2

I have been studying UNet inspired architecture ENet and I think I follow the basic concepts. The ground-rock of efficiency of ENet is dilated convolution (apart other things). I understand the preserving spatial resolution, how it is computed and so on, however I can't understand why it is computationally and memory-wise less expensive than e.g. max-pooling.

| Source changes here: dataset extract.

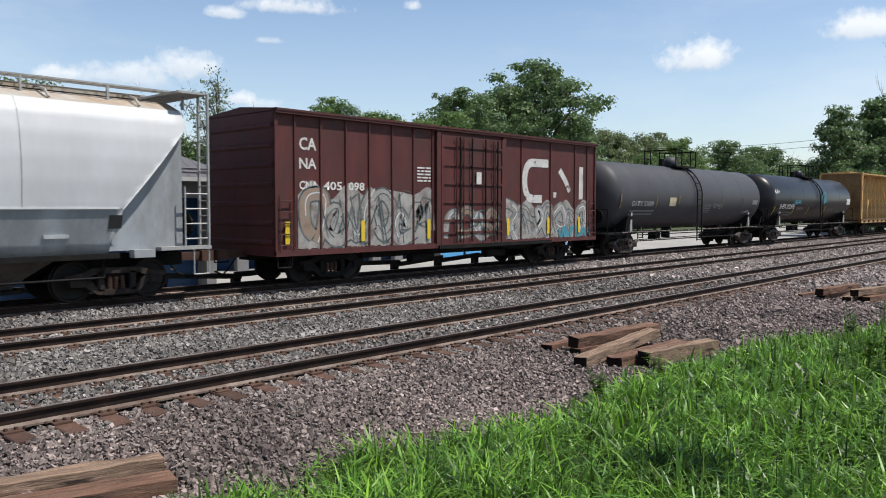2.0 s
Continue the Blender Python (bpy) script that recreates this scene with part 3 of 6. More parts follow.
def curved_hopper(name, label, length, side, low, roof, end, bars_mat, profile, cut, kind):
    root = thing(name, label, "hopper car", "freight train")
    running_gear(root, length, 2.15, frame_mat="steel")
    seam = 2.1
    prof = smooth_profile(profile)
    body = part("body", hopper_body(length, prof, cut), side, root)
    body.data.materials.append(low)
    body.data.materials.append(roof)
    body.data.polygons.foreach_set("use_smooth", [abs(p.normal.x) < 0.9 for p in body.data.polygons])
    for p in body.data.polygons:
        if p.center.z > roof_line(profile):
            p.material_index = 2
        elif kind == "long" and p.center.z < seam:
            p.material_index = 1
        if abs(p.normal.x) > 0.5:
            p.material_index = 0
    return root, body


def roof_line(profile):
    return profile[-3][1]


LONG_PROFILE = [(1.30, 1.10), (1.57, 2.10), (1.61, 2.7), (1.60, 3.2), (1.54, 3.7), (1.42, 4.12), (1.22, 4.40), (0.55, 4.66), (0.0, 4.72)]
LONG_CUT = [(0.60, 3.98), (2.20, 2.06), (2.45, 1.10)]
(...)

ENet: https://arxiv.org/pdf/1606.02147.pdf

Christoph Rackwitz
  • 11,317
  • 4
  • 27
  • 36

2 Answers2

2

You simply skip computational layer with a dilated convolution layer:

For example a dilated convolution with

  • a filter kernel k×k = 3×3, dilation rate r = 2, stride s = 1 and no padding

is comparable to

  • 2x downsampling followed by 3x3 convolution followed by 2x upsampling

For further reference look at the amazing paper from Vincent Dumoulin, Francesco Visin: A guide to convolution arithmetic for deep learning

Also on the github of this paper is a animation how dilated convolution works: https://github.com/vdumoulin/conv_arithmetic

T1Berger
  • 445
  • 3
  • 10
0

In addition to the accepted answer by @T1Berger, think of a situation where you want to capture larger features across many pixels without down-sampling which causes loss of information. The traditional way to do this would be to use larger kernels in the convolution layers. These larger kernels are computationally expensive. By using a dilated convolution layer, larger features could be extracted with less operations. This is true for Frameworks where the operations on sparse feature-maps are optimized.

YScharf
  • 1,638
  • 15
  • 20